- Born: February 28, 1842 Newcomerstown, Ohio
- Died: February 23, 1899 (aged 56) Butler, Missouri
- Buried: Oak Hill Cemetery
- Allegiance: United States of America
- Branch: United States Army
- Rank: Sergeant
- Unit: 80th Ohio Volunteer Infantry Regiment - Company B
- Conflicts: Battle of Missionary Ridge
- Awards: Medal of Honor

= Freeman Davis (soldier) =

American Civil War soldier

Freeman Davis (February 28, 1842 - February 23, 1899) was an American soldier who fought in the American Civil War.

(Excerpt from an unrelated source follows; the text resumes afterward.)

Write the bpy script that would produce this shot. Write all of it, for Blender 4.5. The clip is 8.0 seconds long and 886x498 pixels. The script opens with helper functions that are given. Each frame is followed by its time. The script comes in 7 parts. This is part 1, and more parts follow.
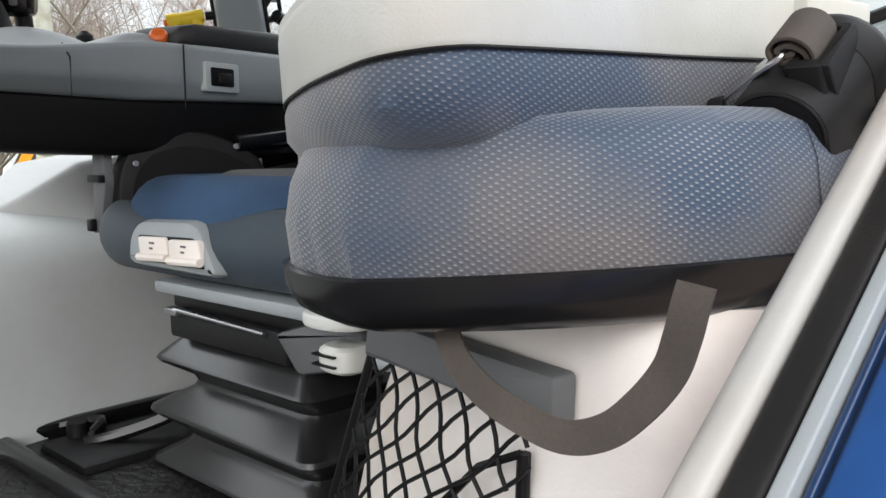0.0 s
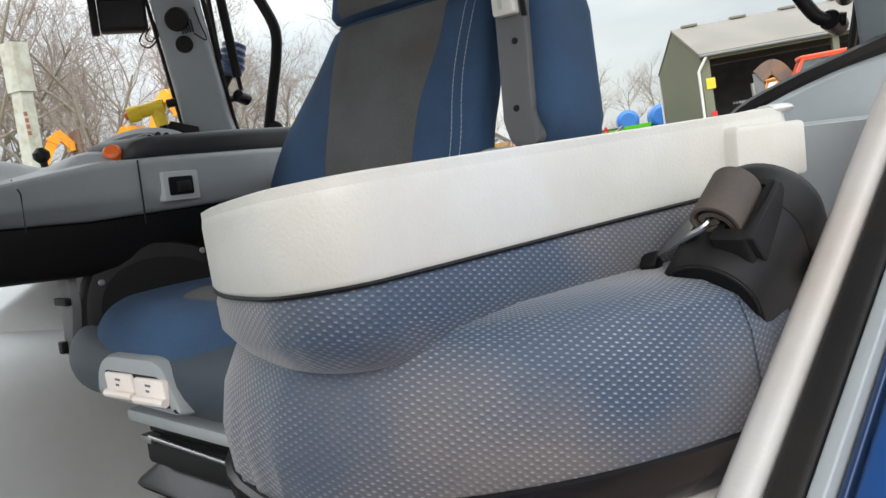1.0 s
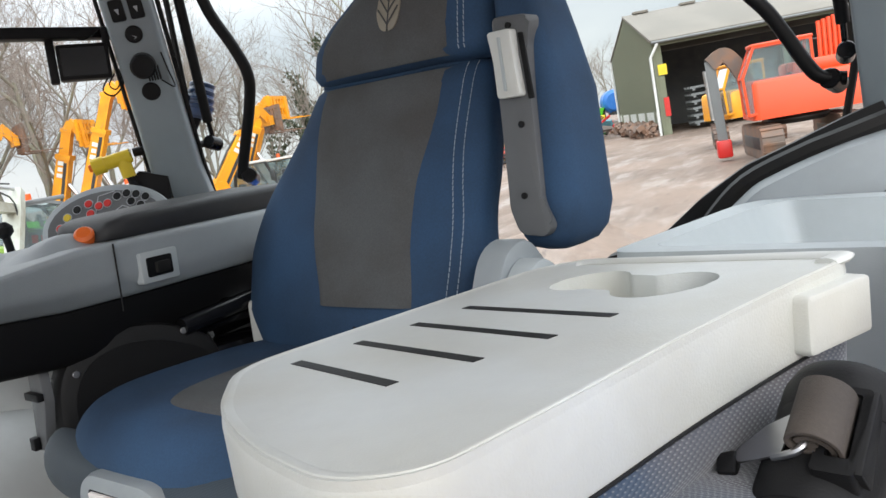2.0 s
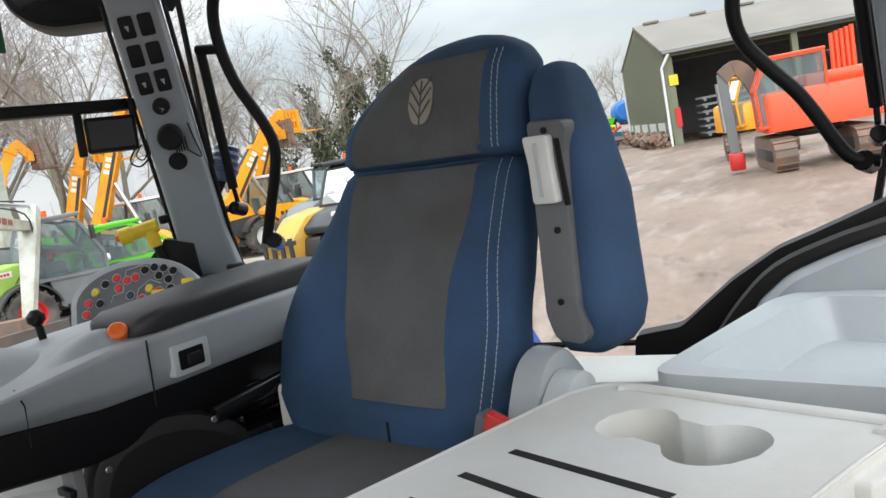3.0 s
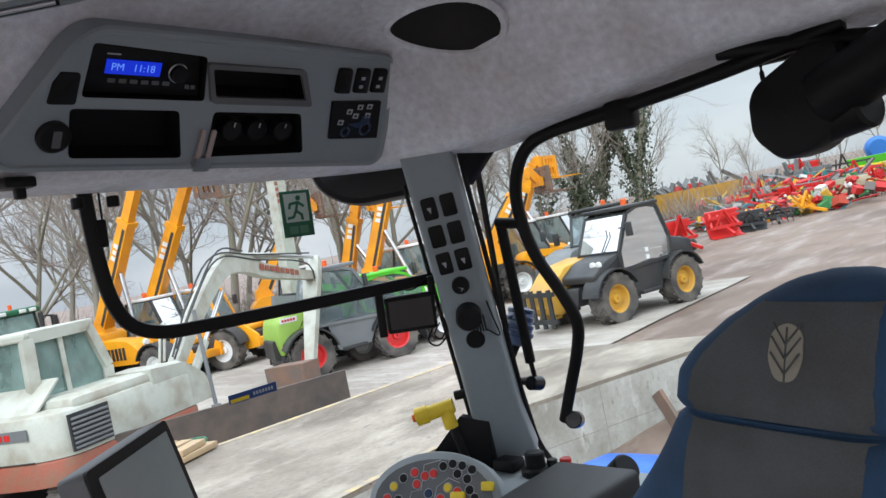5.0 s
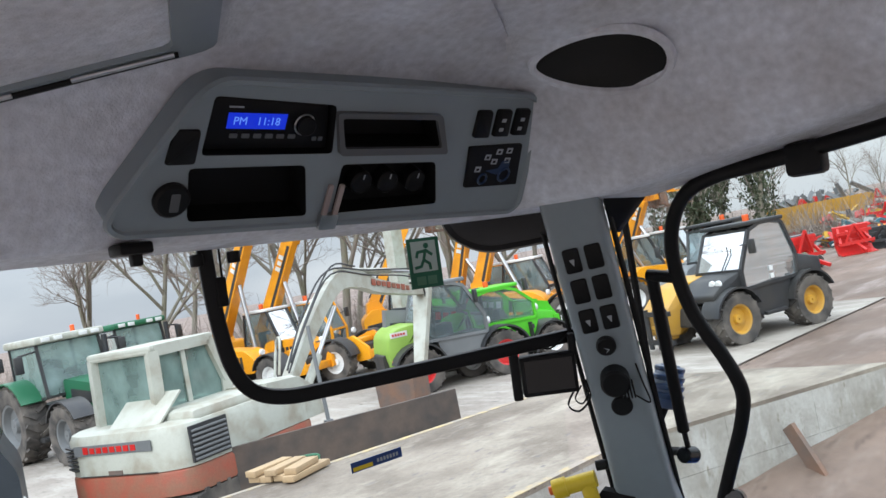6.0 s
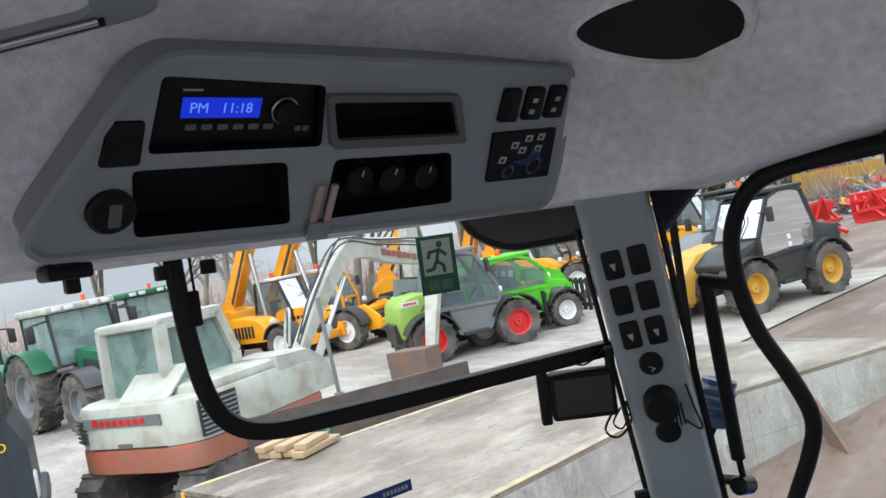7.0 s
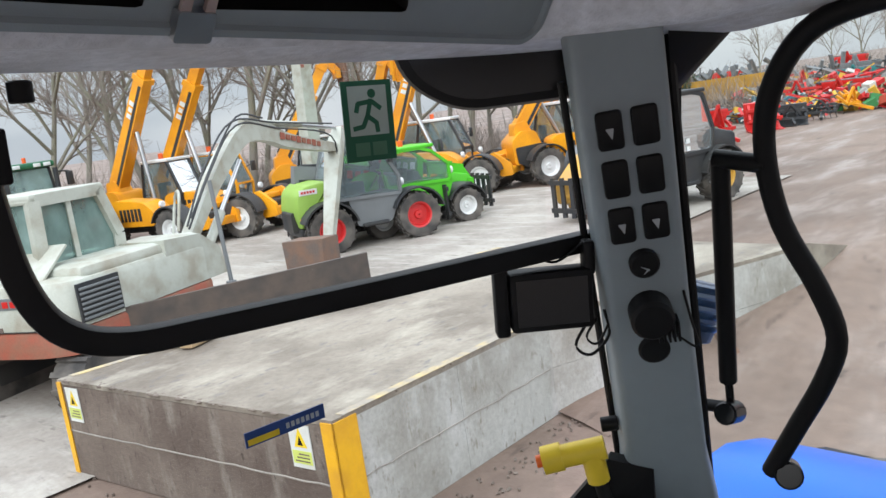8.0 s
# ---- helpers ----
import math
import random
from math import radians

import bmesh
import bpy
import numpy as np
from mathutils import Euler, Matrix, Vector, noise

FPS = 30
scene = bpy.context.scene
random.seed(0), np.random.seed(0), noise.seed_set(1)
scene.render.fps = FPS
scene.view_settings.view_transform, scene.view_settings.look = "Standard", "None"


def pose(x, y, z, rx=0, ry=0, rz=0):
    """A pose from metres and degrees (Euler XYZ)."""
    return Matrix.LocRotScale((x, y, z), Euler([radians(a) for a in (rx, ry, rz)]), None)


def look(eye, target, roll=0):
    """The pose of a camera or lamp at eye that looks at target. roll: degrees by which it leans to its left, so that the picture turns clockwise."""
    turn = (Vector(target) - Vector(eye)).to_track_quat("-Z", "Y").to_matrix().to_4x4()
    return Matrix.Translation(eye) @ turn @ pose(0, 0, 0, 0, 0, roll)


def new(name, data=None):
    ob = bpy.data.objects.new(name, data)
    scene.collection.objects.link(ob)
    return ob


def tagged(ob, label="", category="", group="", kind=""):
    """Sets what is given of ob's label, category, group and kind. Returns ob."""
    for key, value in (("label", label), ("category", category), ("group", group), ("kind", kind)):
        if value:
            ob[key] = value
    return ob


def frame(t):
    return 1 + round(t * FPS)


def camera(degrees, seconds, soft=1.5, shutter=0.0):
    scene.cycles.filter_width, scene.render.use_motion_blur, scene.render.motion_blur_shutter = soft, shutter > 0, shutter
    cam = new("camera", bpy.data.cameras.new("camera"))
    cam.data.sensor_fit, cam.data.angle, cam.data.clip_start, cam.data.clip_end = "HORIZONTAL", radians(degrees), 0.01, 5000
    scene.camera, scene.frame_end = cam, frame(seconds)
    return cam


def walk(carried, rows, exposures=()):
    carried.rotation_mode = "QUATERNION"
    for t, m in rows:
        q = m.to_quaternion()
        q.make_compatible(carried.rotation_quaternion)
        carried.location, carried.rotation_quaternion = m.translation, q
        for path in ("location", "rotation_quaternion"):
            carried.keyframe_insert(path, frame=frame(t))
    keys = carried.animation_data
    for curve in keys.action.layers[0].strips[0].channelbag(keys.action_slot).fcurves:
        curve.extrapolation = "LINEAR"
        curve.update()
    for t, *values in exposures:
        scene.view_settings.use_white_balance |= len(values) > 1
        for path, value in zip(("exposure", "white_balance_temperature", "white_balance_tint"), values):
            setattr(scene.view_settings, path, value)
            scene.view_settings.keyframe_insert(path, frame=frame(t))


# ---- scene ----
cam = camera(57.1, 8.0)
PATH = [
    (0, (-0.032, 0.032, 1.897), (-0.898, 1.819, 1.655), -4.26),
    (0.5, (0.021, 0.016, 1.987), (-0.903, 1.78, 1.794), -6.21),
    (1, (0.018, 0.091, 2.025), (-0.851, 1.879, 1.806), -9.84),
    (1.5, (-0.035, 0.147, 2.054), (-0.849, 1.958, 1.816), -10.94),
    (1.7, (-0.054, 0.15, 2.106), (-0.84, 1.969, 1.837), -10.52),
    (2.8, (-0.065, 0.171, 2.31), (-0.829, 1.999, 2.037), -10.66),
    (3, (-0.077, 0.173, 2.326), (-0.873, 1.991, 2.08), -10.8),
    (3.5, (-0.151, 0.217, 2.407), (-1.058, 1.992, 2.234), -11.17),
    (4, (-0.181, 0.272, 2.538), (-1.23, 1.969, 2.394), -11.63),
    (4.5, (-0.191, 0.311, 2.608), (-1.362, 1.929, 2.514), -11.63),
    (5, (-0.231, 0.327, 2.651), (-1.53, 1.847, 2.612), -11.4),
    (5.2, (-0.247, 0.329, 2.671), (-1.589, 1.811, 2.658), -11.27),
    (6.3, (-0.434, 0.463, 2.769), (-1.94, 1.778, 2.808), -11.02),
    (6.5, (-0.469, 0.489, 2.788), (-1.981, 1.797, 2.816), -11.1),
    (7, (-0.548, 0.579, 2.804), (-2.057, 1.891, 2.769), -11.1),
    (7.5, (-0.676, 0.67, 2.79), (-2.148, 2.017, 2.649), -10.99),
    (8, (-0.848, 0.773, 2.756), (-2.197, 2.211, 2.422), -8.14),
]
EXPOSURES = [(0, 0.66, 6650, 10), (1.0, 0.52, 6650, 10), (1.5, 0.58, 6550, 10), (3.0, 0.5, 6500, 10), (4.0, 0.4, 6300, 10), (4.5, 0.24, 6150, 10), (6.5, 0.25, 6100, 10), (7.5, 0.27, 6150, 10), (8, 0.2, 6200, 10)]
walk(cam, [(t, look(eye, target, roll)) for t, eye, target, roll in PATH], EXPOSURES)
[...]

Davis received the United States' highest award for bravery during combat, the Medal of Honor, for his action during the Battle of Missionary Ridge in Tennessee on 25 November 1863. He was honored with the award on 30 March 1898.

==Biography==
Davis was born in Newcomerstown, Ohio on February 28, 1842. Son of Charles Davis and Hannah Miller. He enlisted into the 80th Ohio Infantry. He died on February 23, 1899, and his remains are interred at the Oak Hill Cemetery in Missouri.

==Medal of Honor citation==

This soldier, while his regiment was falling back, saw the 2 color bearers shot down, under severe fire, and at imminent peril recovered both the flags and saved them from capture.